Michigan needs group effort to replace Derrick Green

One of Michigan’s few bright spots on offense dimmed Saturday when sophomore running back Derrick Green suffered a season-ending injury.

Green accounted for 43 percent of the Wolverines’ run game (471 yards) through the first six games of the season. He had 74 yards on 12 carries against Rutgers Saturday before landing hard on his shoulder in the fourth quarter and breaking his collarbone. Steady improvement during September allowed Green to break away from a trio of backs competing for playing time in training camp. The rest of that group now must circle the wagons and keep the rushing attack moving forward.

"I’m very confident in the three guys that will be doing most of the work at running back," head coach Brady Hoke said after announcing Green’s injury Monday. "I’m highly confident in what they bring and what they can do."

Fellow sophomore De'Veon Smith is most similar to Green in his ability to run between the tackles. He is averaging six yards per carry and leads the team with four touchdowns but hasn’t yet shouldered a heavy workload on the college level. He had a career-high 10 carries against Rutgers. Smith will be joined by speed-centric backs Justice Hayes and Drake Johnson in the new rotation.

Without Green, a former five-star prospect who was starting to rise toward his potential, Michigan will have to adjust its play calling in the run game. Offensive coordinator Doug Nussmeier didn’t want to give away the game plan for Saturday’s meeting with Penn State but said the offense would likely look different against the Nittany Lions.

“We want to put our players in the best possible position to make plays and do the things that they do best,” Nussmeier said. “Those guys all have a unique style. Some of them like different runs better than others.”

Smith has gashed defenses in short spurts already this fall by finding holes in the middle of the line of scrimmage. Hayes carved out a niche for himself as a third-down all-purpose back during the first half of the season. He caught five passes for 47 yards in the team’s first six games and added another capable blocker to the backfield on other passing routes.

“Justice has been great for us, especially in pass protection and those types of things,” center Jack Miller said.

Michigan can also turn to quarterback Devin Gardner to provide another boost in the ground game. Gardner has showcased his mobility while scrambling at certain points this season, but Michigan’s offense rarely has taken advantage of his speed with designed runs. That might change without Green on the field.

Gardner ran the ball seven times for 58 yards in a losing effort to the Scarlet Knights last weekend. Michigan has tried to avoid putting him in situations where he’ll take unnecessary hits.
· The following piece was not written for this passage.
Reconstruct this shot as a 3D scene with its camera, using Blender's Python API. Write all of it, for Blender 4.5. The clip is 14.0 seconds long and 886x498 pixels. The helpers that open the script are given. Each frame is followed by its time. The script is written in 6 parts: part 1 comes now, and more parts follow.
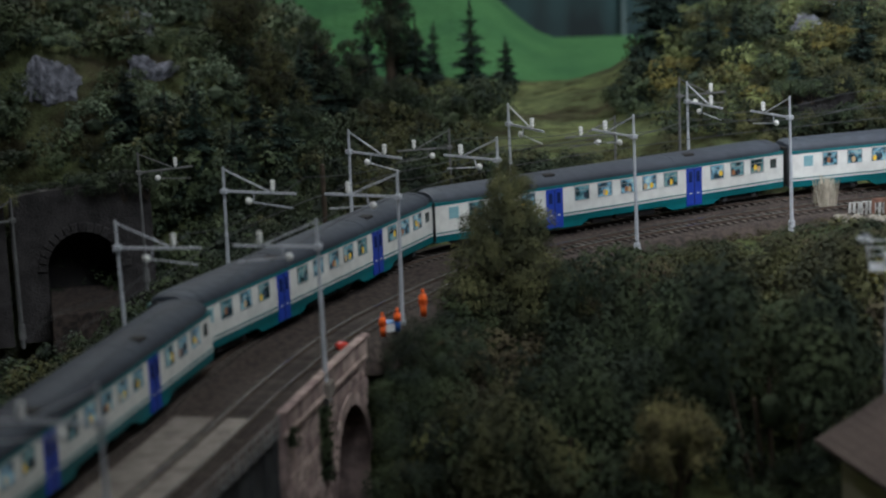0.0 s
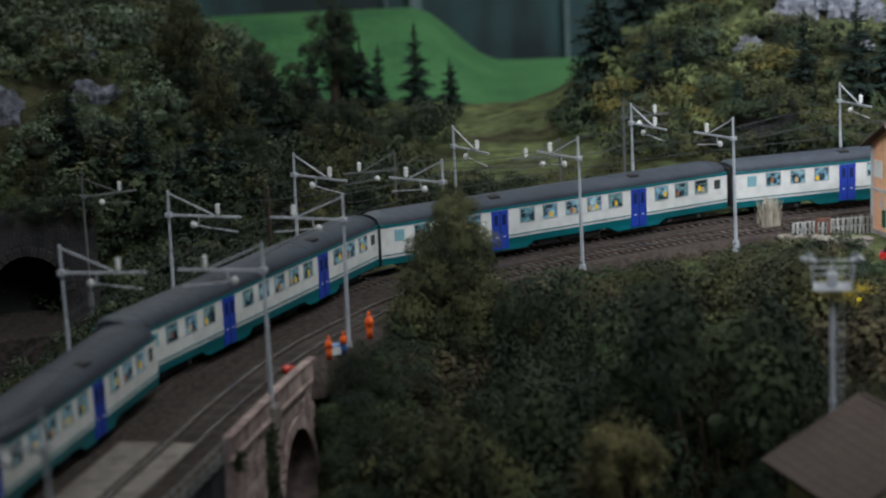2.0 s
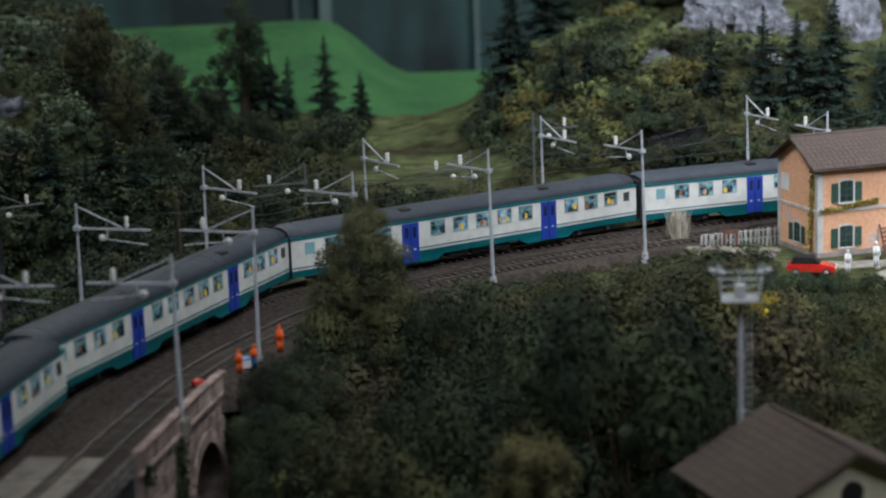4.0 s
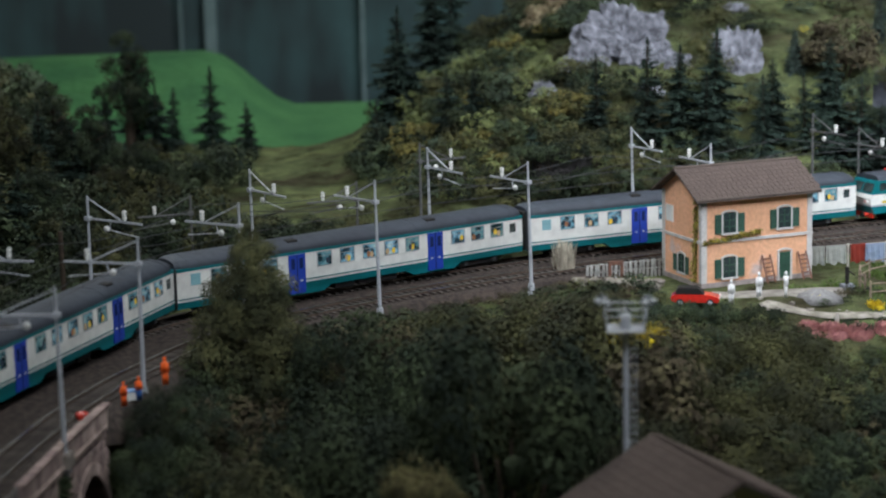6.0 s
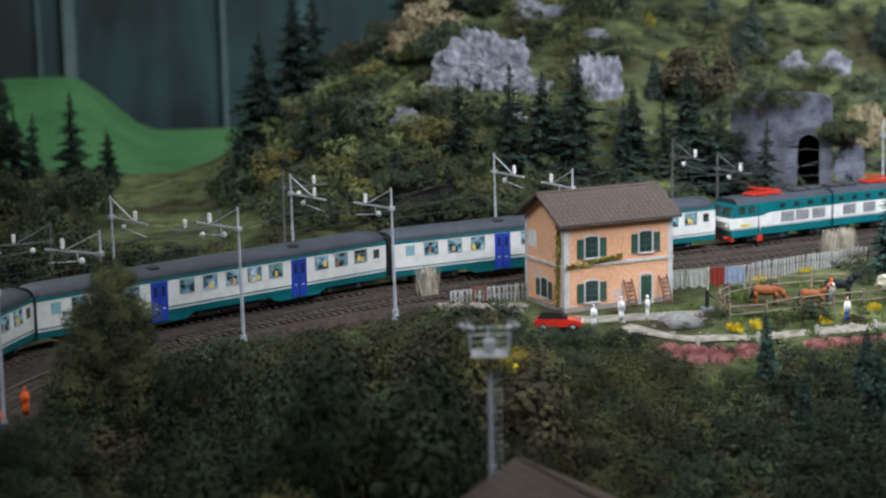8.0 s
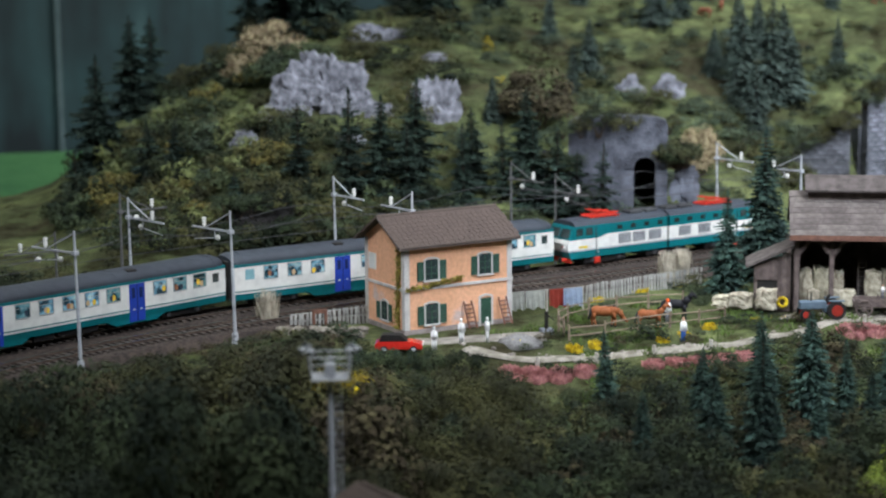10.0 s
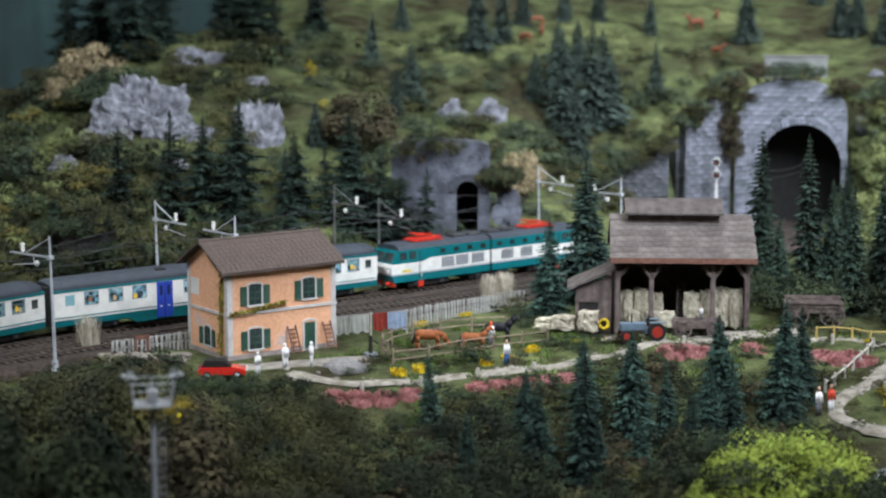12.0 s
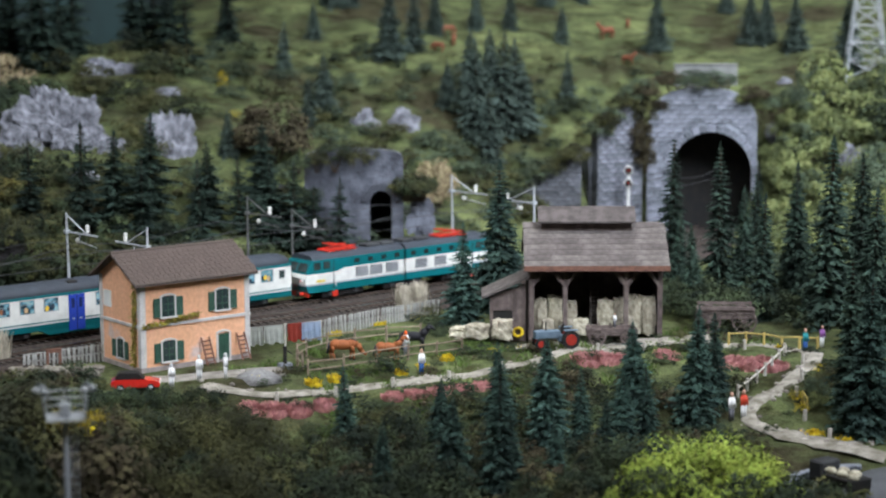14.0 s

When searching for a balance between keeping Gardner out of harm’s way and taking full advantage of his athletic ability, Michigan has erred on the side of caution.

“We tried to, from an offensive standpoint, let the system work for him and then when things aren’t there make plays with his feet,” Nussmeier said. “Any time you can use the quarterback as an effective running weapon it increases what the defense has to defend.”

Green’s injury is another big blow to a team that has absorbed many of them through half the season. The running game has been one area to show marked improvement after reaching historic lows a season ago. It will take a group effort to make sure it keeps moving in the right direction.